Par exemple, Leroi-Gourhan a étudié des formes de charrue retrouvées dans des régions géographiquement proches (Asie du Sud-Est, Japon, Tibet), chacune ayant néanmoins des spécificités locales (par rapport au type de sol cultivé ou encore à la valeur culturelle associée à l'objet). À la vision ethnocentrique selon laquelle une des trois régions aurait diffusé son savoir technique aux deux autres, s'oppose l'hypothèse d'un tendance "charrue" s'exprimant localement à travers des faits, en l'occurrence trois formes voisines de charrue (Stiegler, 1994a[2]).
Bachimont affirme que le support numérique n'est pas orthothétique au sens de Stiegler, qui désigne par là « le fait que des techniques de la mémoire permettent de poser (thèse) exactement (ortho) ce qu'elles enregistrent »
(Bachimont, 2007, p. 258[3]). Le support papier, par exemple, est orthothétique : l'écriture sur ce support permet d'examiner « ce qui s'est pensé comme étant ce qui s'est passé »
(Stiegler, 1994b[4]). Inversement, le support numérique est autothétique : les unités binaires ne renvoient à rien d'interprétable, et le calcul qui s'en empare ne fait appel « à aucune autre réalité que lui-même »
(Bachimont, 2007, p. 247[3]). Tout contenu numérique est donc « d'emblée falsifiable et possiblement falsifié »
, car « il ne véhicule pas sur lui sa genèse ni les étapes de sa construction. »
(ibid., pp. 34-35[3]).
La manipulation par le calcul est donc l'essence technique du support numérique selon Bachimont. « Ça a été manipulé »
: tel est le noème du numérique, soit « ce qu'il faut comprendre et penser à propos du numérique »
(Bachimont, 2007, p. 33[3]), à l'instar du « Ça a été »
de Roland Barthes à propos de la photographie. Crozat (2015a[5]) illustre ce noème en donnant l'exemple de la chaîne manipulatoire d'un mail : le contenu tapé au clavier a d'abord été encodé en séquences d'octets stockées dans la mémoire de l'ordinateur, complétées par d'autres séquences relatives aux métadonnées du mail (date, expéditeur, récepteur...) ; puis ces séquences ont été copiées et transmises, via un protocole de communication, à un serveur qui les a retransmises à l'ordinateur du récepteur ; enfin, elles sont décodées par un programme pour s'afficher à l'écran sous forme de caractères interprétables.

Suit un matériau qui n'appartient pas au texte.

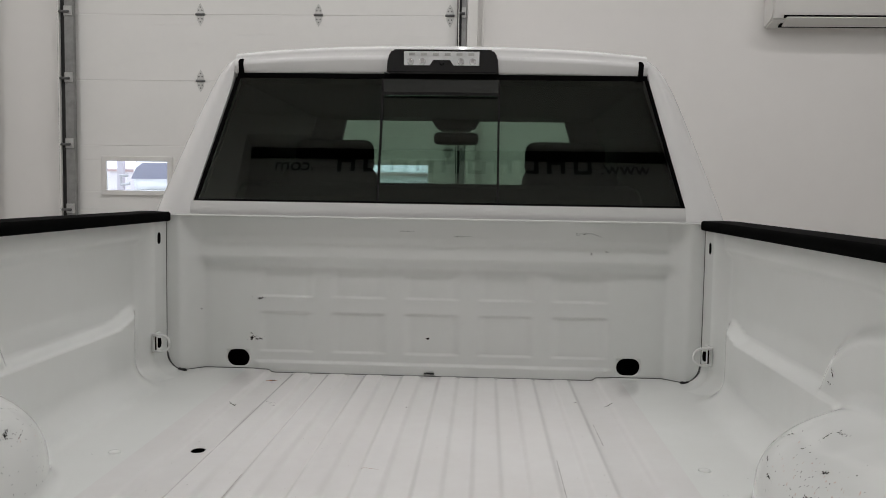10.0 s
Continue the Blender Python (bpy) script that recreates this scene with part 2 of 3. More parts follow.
def wall_in(y, z):
    """How far the wall stands in from its outermost plane."""
    front = 0.045 * S((0.212 + 0.03 * S((y + 0.42) / 0.18) - z) / 0.028) * (1 - S((y + 0.32) / 0.13))
    rear = 0.052 * S((0.222 - z) / 0.05) - 0.014 * S((-2.065 - y) / 0.035) * S((0.20 - z) / 0.03)
    w = S((y + 1.55) / 0.2)
    d = front * w + rear * (1 - w)
    # the flare over the wheel arch, rounded at the front and running out straight and steep at the rear
    k = S((-1.50 - y) / 0.25)
    p = 3.2 - 1.88 * S((-1.42 - y) / 0.1)
    q = ((np.abs(y + 1.42) / np.where(y < -1.42, 0.5635, 0.535)) ** p + (np.abs(z) / (0.372 + 0.0184 * k)) ** p) ** (1 / p)
    d = over(d, (0.036 + 0.0235 * k) * S((1.0468 + 0.3677 * k - q) / (0.12 + 0.1817 * k)))
    d = d + 0.02 * S((z - 0.405) / 0.035) * S((y + 1.2) / 0.05)
    d = d + 0.016 * S((z - 0.40) / 0.05) * S((-1.6 - y) / 0.1)
    d = d - 0.007 * S((-2.018 + (z - 0.269) * 1.02 - y) / 0.016) * S((z - 0.258) / 0.014) * S((0.405 - z) / 0.012)
    swell = S((y + 1.71) / 0.08) * S((-1.36 - y) / 0.03) * S((z - 0.31) / 0.06)
    d = over(d, 0.036 * swell)
    pocket = S((y + 1.535) / 0.06) * S((-1.357 - y) / 0.014) * S((z - 0.275) / 0.07)
    d = over(d, 0.066 * pocket)
    strip = S((y + 1.40) / 0.02) * S((-1.262 - y) / 0.014) * S((z - 0.35) / 0.03)
    d = over(d, 0.044 * strip, 0.004)
    d = over(d, 0.046 * S((y + 0.24) / 0.09))
    return d


OUT = 0.892


def housing(u, y, z):
    lift = np.clip(u - 0.66, 0, 1)
    front = (np.abs(y + 1.425) / 0.468) ** 3.0 + (np.abs(u - 0.885) / 0.246) ** 2.4 + (np.abs(z) / (0.197 + 0.16 * lift)) ** (5.0 - 2.2 * S((y + 1.22) / 0.2))
    rear = (np.abs(y + 1.3934) / 0.4776) ** 2.8455 + (np.abs(u - 0.8658) / 0.2352) ** 3.717 + (np.abs(z) / (0.2207 + 0.0569 * lift)) ** (2.0682 - 0.3994 * S((-1.6838 - y) / 0.1227))
    w = S((y + 1.50) / 0.26)
    dent = 0.018 * S((y + 1.36) / 0.09) * S((-1.07 - y) / 0.09) * S((u - 0.67) / 0.06) * S((0.83 - u) / 0.06)
    return w * front ** (1 / 2.6) + (1 - w) * rear ** (1 / 2.6) - 1 + dent


def join(f, g, r):
    return np.maximum(r, np.minimum(f, g)) - np.hypot(np.maximum(r - f, 0), np.maximum(r - g, 0))


def side_solid(p):
    u, y, z = p[..., 0], p[..., 1], p[..., 2]
    f_floor = z - 0.002 - 0.0045 * S((u - 0.63) / 0.03) * S((-1.80 - y) / 0.06) * S((u - 0.60) / 0.02)
    f_wall = (OUT - wall_in(y, z) - u) * 0.9
    e = 1e-3
    g = housing(u, y, z)
    gu, gy, gz = housing(u + e, y, z) - g, housing(u, y + e, z) - g, housing(u, y, z + e) - g
    f_house = g / (np.sqrt(gu * gu + gy * gy + gz * gz) / e + 0.3)
    return join(join(f_floor, f_wall, 0.075 - 0.018 * S((y + 0.30) / 0.2)), f_house, 0.0254)


def surface(field, lo, hi, h):
    """Quads along field = 0 in a box, each corner moved onto the surface; also the normals."""
    n = [int(round((hi[k] - lo[k]) / h)) for k in range(3)]
    ax = [np.linspace(lo[k], hi[k], n[k] + 1) for k in range(3)]
    f = field(np.stack(np.meshgrid(*ax, indexing="ij"), -1))
    s = f < 0
    total, count = np.zeros((*n, 3)), np.zeros(n)
    idx = np.stack(np.meshgrid(*[np.arange(k) for k in n], indexing="ij"), -1).astype(float)
    corners = [(i, j, k) for i in (0, 1) for j in (0, 1) for k in (0, 1)]
    sl = lambda c: tuple(slice(c[k], c[k] + n[k]) for k in range(3))
    for a in corners:
        for d in range(3):
            if a[d]:
                continue
            b = tuple(a[k] + (k == d) for k in range(3))
            fa, fb = f[sl(a)], f[sl(b)]
            m = (fa < 0) != (fb < 0)
            t = np.where(m, fa / np.where(m, fa - fb, 1), 0)
            q = idx + np.array(a, float)
            q[..., d] += t
            total += np.where(m[..., None], q, 0)
            count += m
    used = count > 0
    number = -np.ones(n, int)
    number[used] = np.arange(used.sum())
    p = total[used] / count[used][:, None]
    p = np.array(lo) + p * np.array([(hi[k] - lo[k]) / n[k] for k in range(3)])
    faces = []
    for d in range(3):
        e1, e2 = [k for k in range(3) if k != d]
        a = [slice(1, n[k]) for k in range(3)]
        b = list(a)
        a[d], b[d] = slice(0, n[d]), slice(1, n[d] + 1)
        m = s[tuple(a)] != s[tuple(b)]
        at = np.argwhere(m)
        at[:, e1] += 1
        at[:, e2] += 1
        quad = []
        for o1, o2 in ((0, 0), (1, 0), (1, 1), (0, 1)):
            c = at.copy()
            c[:, e1] -= o1
            c[:, e2] -= o2
            quad.append(number[c[:, 0], c[:, 1], c[:, 2]])
        faces.append(np.stack(quad, 1))
    faces = np.concatenate(faces)

    def slope(q):
        e = 5e-4
        return np.stack([(field(q + e * np.eye(3)[k]) - field(q - e * np.eye(3)[k])) / (2 * e) for k in range(3)], -1)

    for _ in range(4):
        g = slope(p)
        move = -field(p)[:, None] * g / np.maximum((g * g).sum(1), 0.05)[:, None]
        p = p + np.clip(move, -h, h)
    return p, faces, slope(p)


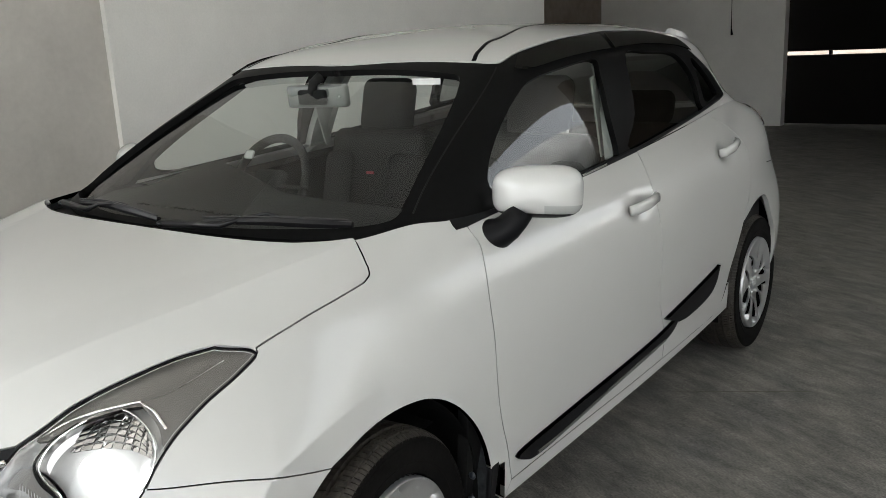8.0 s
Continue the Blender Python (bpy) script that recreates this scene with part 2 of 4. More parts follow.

Après en avoir proposé le noème, Bachimont établit par déduction la tendance technique du numérique à travers les concepts de fragmentation et de recombinaison (Bachimont, 2007, p. 37[3]) :
la fragmentation est la discrétisation des contenus sous forme d'unités désémantisées (codage binaire) ;
la recombinaison est la manipulation de ces unités discrètes par des règles formelles, pouvant mener à une resémantisation des contenus bien qu'étant arbitraires par rapport à eux.